== Stated problem ==
Set down the data below from its first line to the line holding "random.seed(5)", inclusive; omit all pictures.

--- Start of Dataset extract ---

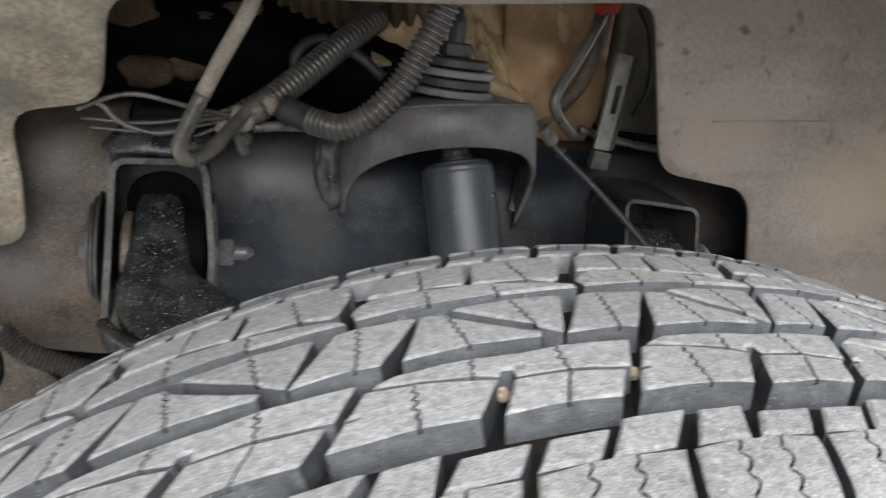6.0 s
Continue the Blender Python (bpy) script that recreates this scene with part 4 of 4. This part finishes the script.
part("shaft", sweep(spline([(-0.020, 0.39, 0.503), (-0.012, 0.16, 0.50)], 4), 0.014), RUST, boot, "", True)
tabs = thing("cream_tab", "cream painted steel tab with two holes", "bracket")
part("tab", sheet(rounded([(-0.115, 0.57), (-0.078, 0.57), (-0.078, 0.522), (-0.086, 0.524), (-0.108, 0.548)], 0.004), lambda u, v, d: Vector((u, 0.44 + d, v)), 0.004, 0.02, [circle(-0.088, 0.545, 0.003)]), CREAM, tabs)

stay = thing("steel_stay", "dusty grey flat steel stay across the lower suspension", "stay")
part("stay", loft([(0.070, 0.300, 0.620, 0.006, 0.003), (0.085, 0.300, 0.617, 0.0075, 0.003), (0.110, 0.300, 0.614, 0.0075, 0.003), (0.136, 0.300, 0.610, 0.006, 0.003)], 14, 4.0), EDGE, stay)
part("clip", loft([(0.128, 0.272, 0.640, 0.004, 0.006), (0.138, 0.271, 0.636, 0.0055, 0.007), (0.150, 0.270, 0.628, 0.004, 0.006)], 12), CAST, stay, "gritty cable clip")
plate = thing("floor_plate", "dull yellowish steel plate deep under the rail", "plate")
part("plate", sheet(rounded([(0.098, 0.540), (0.160, 0.528), (0.160, 0.495), (0.098, 0.500)], 0.004), lambda u, v, d: Vector((u, 0.43 + d, v)), 0.004, 0.02), DULL, plate)
random.seed(5)


def lump(at, size, mat, name, label, category, squash=(1, 1, 1), rough=0.35):
    """A torn clod: an uneven ball with pits."""
    bm = bmesh.new()
    bmesh.ops.create_icosphere(bm, subdivisions=4, radius=1)
    for v in bm.verts:
        k = 1 + rough * noise.noise(v.co * 1.7 + Vector(at) * 90) + 0.5 * rough * noise.noise(v.co * 4.3 + Vector(at) * 50)
        v.co = Vector(at) + Vector([v.co[i] * size * squash[i] * k for i in range(3)])
    return tagged(finish(name, bm, mat, None, "", True), label, category)


lump((0.124, 0.338, 0.608), 0.0062, SLEEVE, "mud_clod", "brown clod of mud caked under the rail", "mud", (1.9, 0.8, 0.7))
lump((0.140, 0.336, 0.604), 0.0062, RUST, "mud_clod", "pale torn clod of mud under the rail", "mud", (0.9, 0.8, 1.2))
leaf = thing("dry_leaf", "pale tan dry curled leaf lodged beneath the rail", "leaf")
for turn, length, wide in ((-0.35, 0.030, 0.011), (0.15, 0.034, 0.010), (0.75, 0.026, 0.008)):
    out = Vector((math.sin(turn), -0.25, math.cos(turn))).normalized()
    across = out.cross(Vector((0, 1, 0))).normalized()
    bm = bmesh.new()
    grid = []
    for i in range(9):
        t = i / 8
        w = wide * math.sin(math.pi * (0.12 + 0.84 * t)) ** 0.8
        grid.append([bm.verts.new(Vector((0.052, 0.41, 0.514)) + out * length * t + across * w * q + Vector((0, -0.010 * (1 - q * q) - 0.006 * math.sin(4 * t), 0))) for q in (-1, -0.5, 0, 0.5, 1)])
    for p, q in zip(grid, grid[1:]):
        for k in range(4):
            bm.faces.new((p[k], p[k + 1], q[k + 1], q[k]))
    bmesh.ops.solidify(bm, geom=bm.faces[:], thickness=0.0006)
    part("lobe", bm, LEAF, leaf, "", True)

# ---- lower body panel ----
panel = thing("sill_panel", "brown dusty steel panel with punched holes below the liner", "panel")
part("panel", sheet(soft_line([(0.222, 0.635), (0.245, 0.650), (0.275, 0.655), (0.9, 0.70), (0.9, 0.12), (0.504, 0.402), (0.312, 0.522), (0.234, 0.570), (0.213, 0.59)], 0.01), lambda u, v, d: Vector((u, 0.338 + d - 0.05 * max(0, 0.28 - u), v)), 0.006, 0.04, [circle(0.3175, 0.589, 0.0042), [(0.449 + 0.014 * math.cos(a) * (1 + 0.2 * math.sin(a)) - 0.009 * math.sin(a), 0.479 + 0.022 * math.sin(a)) for a in (2 * math.pi * k / 20 for k in range(20))]]), PANEL, panel, "", True)
# Backing sheet added behind the holes, near black in place of shade.
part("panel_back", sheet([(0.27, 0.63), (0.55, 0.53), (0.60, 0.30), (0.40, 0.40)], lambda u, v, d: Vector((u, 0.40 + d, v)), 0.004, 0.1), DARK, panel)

# ---- what shows of the engine bay through the opening ----
bay = thing("engine_bay", "dark engine bay with rusty metal behind the liner opening", "engine bay", kind="structure")
# Added near-black sheet in place of the bay's shaded depth.
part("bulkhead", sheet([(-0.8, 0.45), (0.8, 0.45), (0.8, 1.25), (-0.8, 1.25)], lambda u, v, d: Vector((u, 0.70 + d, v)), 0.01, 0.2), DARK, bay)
casting = thing("engine_casting", "tan dusty engine casting behind the conduit", "engine")
part("casting", loft([(-0.03, 0.52, 0.845, 0.03, 0.028), (0.04, 0.50, 0.838, 0.04, 0.032), (0.10, 0.50, 0.822, 0.04, 0.034), (0.15, 0.51, 0.796, 0.04, 0.030), (0.20, 0.52, 0.755, 0.03, 0.022)], 20, 2.6), TAN, casting, "", True)
part("face", sheet(soft_line([(-0.005, 0.805), (0.02, 0.875), (0.16, 0.875), (0.195, 0.76), (0.155, 0.765), (0.10, 0.787), (0.045, 0.795)], 0.01), lambda u, v, d: Vector((u, 0.465 + d - 0.012 * math.sin(38 * u + 30 * v) + 0.020 * noise.noise(Vector((u * 34, v * 34, 2.0))) + 0.007 * noise.noise(Vector((u * 90, v * 90, 5.0))), v)), 0.03, 0.005), TAN, casting, "dusty ribbed casting wall", True)
part("rim", loft([(0.0, 0.445, 0.815, 0.007, 0.006), (0.05, 0.455, 0.803, 0.008, 0.006), (0.11, 0.455, 0.792, 0.007, 0.006), (0.165, 0.47, 0.762, 0.006, 0.006)], 12), TAN, casting, "", True)
for x in (0.055, 0.082, 0.109, 0.136):
    part("rib", loft([(x - 0.016, 0.468, 0.866 - 0.2 * x, 0.003, 0.005), (x, 0.458, 0.842 - 0.25 * x, 0.003, 0.006), (x + 0.012, 0.462, 0.818 - 0.25 * x, 0.003, 0.005)], 10), TAN, casting, "", True)
rusty = thing("rust_brown_bulkhead", "rust-brown inner panel behind the brake pipe", "panel")
part("panel", sheet(soft_line([(0.118, 0.80), (0.145, 0.75), (0.20, 0.735), (0.222, 0.80), (0.222, 0.95), (0.112, 0.95)], 0.01), lambda u, v, d: Vector((u, 0.452 + d + 0.25 * abs(u - 0.15) + 0.014 * noise.noise(Vector((u * 30 + v * 20, v * 25, 1.0))), v)), 0.006, 0.006), ORANGE, rusty, "", True)
part("rib", loft([(0.15, 0.455, 0.76, 0.006, 0.006), (0.19, 0.455, 0.80, 0.006, 0.006), (0.20, 0.455, 0.86, 0.006, 0.006)], 10), BROWN_STEEL, rusty, "", True)
can = thing("grey_canister", "dusty grey-brown canister behind the steel strap", "canister")
part("shell", sheet(soft_line([(0.212, 0.757), (0.27, 0.75), (0.28, 0.93), (0.226, 0.93)], 0.012), lambda u, v, d: Vector((u, 0.45 + d - 0.5 * (u - 0.235) * (0.28 - u), v)), 0.02, 0.008), CAN_DUST, can, "", True)
part("clip_line", sweep(spline([(0.232, 0.44, 0.77), (0.243, 0.438, 0.80), (0.238, 0.44, 0.84), (0.226, 0.44, 0.86)], 8), 0.002, 8), PLASTIC, can, "", True)
bellows = thing("rusty_bellows", "ribbed rusty bellows beside the engine casting", "bellows")
part("bellows", corrugated([(-0.10, 0.52, 0.838), (-0.05, 0.49, 0.846), (0.0, 0.465, 0.853), (0.06, 0.455, 0.862)], 0.018, 0.011, 0.006, 24), RUST, bellows, "", True)
duct = thing("air_duct", "black plastic duct in the engine bay", "duct")
part("duct", loft([(-0.25, 0.52, 0.83, 0.04, 0.035), (-0.14, 0.50, 0.825, 0.04, 0.035), (-0.04, 0.48, 0.815, 0.035, 0.03), (0.04, 0.47, 0.80, 0.03, 0.025)]), DARK, duct, "", True)
for x, y, z, r in ((-0.152, 0.475, 0.833, 0.017), (-0.121, 0.470, 0.836, 0.014), (-0.095, 0.475, 0.842, 0.015), (-0.137, 0.470, 0.806, 0.015), (-0.168, 0.465, 0.800, 0.016), (-0.176, 0.47, 0.845, 0.015)):
    bm = bmesh.new()
    bmesh.ops.create_icosphere(bm, subdivisions=3, radius=1)
    for v in bm.verts:
        k = 1 + 0.35 * noise.noise(v.co * 1.6 + Vector((x, y, z)) * 70)
        v.co = Vector((x, y, z)) + Vector((v.co.x * 1.25, v.co.y * 0.6, v.co.z * 0.8)) * r * k
    part("lug", bm, RUST, duct, "rust-brown cast lug", True)
plug = thing("red_connector", "small red plastic connector above the brake pipe", "connector")
part("plug", loft([(0.170, 0.40, 0.862, 0.005, 0.005), (0.178, 0.402, 0.865, 0.006, 0.006), (0.188, 0.405, 0.863, 0.005, 0.005)], 12), RED, plug)

# ---- grit caught in the tread ----
random.seed(7)
for s, y, h in ((turn_at(4.712), -24.2, 5.6), (turn_at(4.205), -25.2, 5.6), (turn_at(3.712), -24.2, 5.6), (turn_at(3.210), -25.2, 5.6), (turn_at(2.712), -24.2, 5.6)):
    bm = bmesh.new()
    bmesh.ops.create_icosphere(bm, subdivisions=5, radius=0.0017)
    base = on_tyre(mm(s) / 1000, y / 1000, -h / 1000)
    lean = random.uniform(0.4, 0.7)
    for v in bm.verts:
        rib = 0.11 * math.copysign(abs(math.sin(4600 * (v.co.y + lean * v.co.x))) ** 0.5, math.sin(4600 * (v.co.y + lean * v.co.x)))
        v.co = base + Vector((v.co.x * 0.95, v.co.y * 1.1, v.co.z * 1.0)) * (1 + rib + 0.2 * noise.noise(v.co * 600 + Vector((s, y, 0))))
    tagged(finish("pebble", bm, STONE, None, "", True), "tan ridged pebble wedged in a tread groove", "pebble", "grit in the tread")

--- End of Dataset extract ---

== Correct answer ==
6.0 s
Continue the Blender Python (bpy) script that recreates this scene with part 4 of 4. This part finishes the script.
part("shaft", sweep(spline([(-0.020, 0.39, 0.503), (-0.012, 0.16, 0.50)], 4), 0.014), RUST, boot, "", True)
tabs = thing("cream_tab", "cream painted steel tab with two holes", "bracket")
part("tab", sheet(rounded([(-0.115, 0.57), (-0.078, 0.57), (-0.078, 0.522), (-0.086, 0.524), (-0.108, 0.548)], 0.004), lambda u, v, d: Vector((u, 0.44 + d, v)), 0.004, 0.02, [circle(-0.088, 0.545, 0.003)]), CREAM, tabs)

stay = thing("steel_stay", "dusty grey flat steel stay across the lower suspension", "stay")
part("stay", loft([(0.070, 0.300, 0.620, 0.006, 0.003), (0.085, 0.300, 0.617, 0.0075, 0.003), (0.110, 0.300, 0.614, 0.0075, 0.003), (0.136, 0.300, 0.610, 0.006, 0.003)], 14, 4.0), EDGE, stay)
part("clip", loft([(0.128, 0.272, 0.640, 0.004, 0.006), (0.138, 0.271, 0.636, 0.0055, 0.007), (0.150, 0.270, 0.628, 0.004, 0.006)], 12), CAST, stay, "gritty cable clip")
plate = thing("floor_plate", "dull yellowish steel plate deep under the rail", "plate")
part("plate", sheet(rounded([(0.098, 0.540), (0.160, 0.528), (0.160, 0.495), (0.098, 0.500)], 0.004), lambda u, v, d: Vector((u, 0.43 + d, v)), 0.004, 0.02), DULL, plate)
random.seed(5)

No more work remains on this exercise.